J’ai fait mon séjour dan le nord pendant dix ans,
Voulant rentrer au pays natal nuit et jour.
Ayant traversé le fleuve au nord maintenant,
Je voudrais refaire dans le nord mon séjour.
Poème chinois
「旅次朔方」
刘皂
客舍并州已十霜,归心日夜忆咸阳。
无端更渡桑干水,却望并州是故乡。
Explication du poème
Ce poème de Liu Zao, poète des Tang, exprime les sentiments ambivalents d'un voyageur qui, après dix ans d'exil à Bingzhou, entame enfin son retour vers sa terre natale. Tandis que la nostalgie de Xianyang innerve l'ensemble du texte, la longue résidence à Bingzhou a également engendré un attachement profond à ce lieu d'adoption. Face aux eaux du fleuve Sanggan, le poète donne voix à la mélancolie née de ce déchirement entre deux patries.
Premier distique : « 客舍并州已十霜,归心日夜忆咸阳。»
Kè shè Bīngzhōu yǐ shí shuāng, guī xīn rì yè yì Xiányáng.
Dix hivers passés en hôte à Bingzhou,
Mon cœur de retour jour et nuit songe à Xianyang.
Ce distique condense une décennie d'exil dans l'image des "dix gelées" (十霜), où chaque hiver compte comme une épreuve. L'oxymore "cœur de retour" (归心) encore prisonnier traduit l'intensité d'une nostalgie devenue compagne quotidienne. L'alternance "jour et nuit" (日夜) souligne l'obsession temporelle qui ronge le voyageur.
Deuxième distique : « 无端更渡桑干水,却望并州是故乡。
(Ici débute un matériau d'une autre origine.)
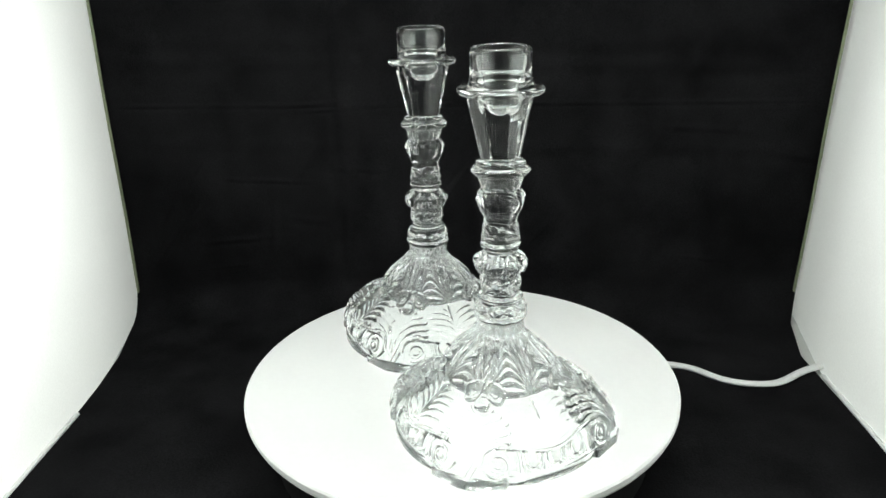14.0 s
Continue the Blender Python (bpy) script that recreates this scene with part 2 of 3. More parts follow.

»
Wú duān gèng dù Sānggān shuǐ, què wàng Bīngzhōu shì gùxiāng.
Sans raison je retraverse le Sanggan,
Et vois soudain Bingzhou comme un foyer.
Le verbe "retraverser" (更渡) suggère une circularité du destin, tandis que "sans raison" (无端) masque mal une nécessité intérieure. La révélation finale - ce "foyer" (故乡) découvert dans le lieu d'exil - opère un renversement psychologique bouleversant. Le regard en arrière (却望) devient acte fondateur d'une double appartenance.
Lecture globale
Les deux premiers vers dépeignent la nostalgie du poète après dix ans d'exil à Bingzhou, exprimée avec une intensité émotionnelle brute et sincère qui souligne le poids du mal du pays. Les deux derniers vers, évoquant un regard en arrière vers Bingzhou lors du retour, révèlent la complexité de ses sentiments : si son cœur aspire au pays natal, une décennie de vie à Bingzhou y a aussi laissé une empreinte indélébile. Le poète dépasse ainsi la simple nostalgie pour exprimer une attache ambivalente envers ces "deux patries", reflétant l'accumulation d'expériences et d'émotions au fil d'une vie. Cette nuance psychologique confère au poème une profondeur remarquable.
Spécificités stylistiques
- Langage dépouillé, émotion authentique : Le poème exprime sans fard les sentiments les plus intimes. Son langage simple mais puissant véhicule une émotion profonde avec une force contagieuse.
- Dépeint subtilement les contradictions intérieures : Le texte juxtapose nostalgie du pays natal et attachement à la terre d'exil, créant une riche tension psychologique qui invite à la méditation.
- Expression suggestive et nuancée : Bien que n'évoquant pas explicitement l'amertume de l'exil, les tournures "traverser sans raison" et "regarder encore Bingzhou" traduisent avec naturel l'état d'âme mélancolique du poète.
Éclairages
Ce poème illustre le déchirement existentiel de l'exilé entre deux attachements territoriaux. Il nous rappelle qu'en quête d'idéaux et d'appartenance, l'homme développe inconsciemment des liens affectifs avec son environnement immédiat - expérience à la fois intime et universelle. À travers cette mélancolie poétique, nous comprenons mieux la soif de racines et la difficulté du détachement qui habitent tout être en déracinement.
Traducteur de poésie
Xu Yuanchong(许渊冲)
À propos du poète
Liu Zao (刘皂 env. 785 - 805), poète de la dynastie Tang, originaire de Xianyang (actuelle province du Shaanxi). Le Quan Tang Shi (Anthologie complète de la poésie Tang) conserve cinq de ses poèmes. Son œuvre la plus célèbre, Lors d'un séjour à Shuofang (également intitulé Traverser la Sanggan), est renommée pour son expression poignante de la nostalgie, particulièrement le vers « en me retournant, je regarde Bingzhou comme ma terre natale » qui est largement cité. Son style poétique, empreint de mélancolie, excelle particulièrement dans le genre du quatrain (jueju).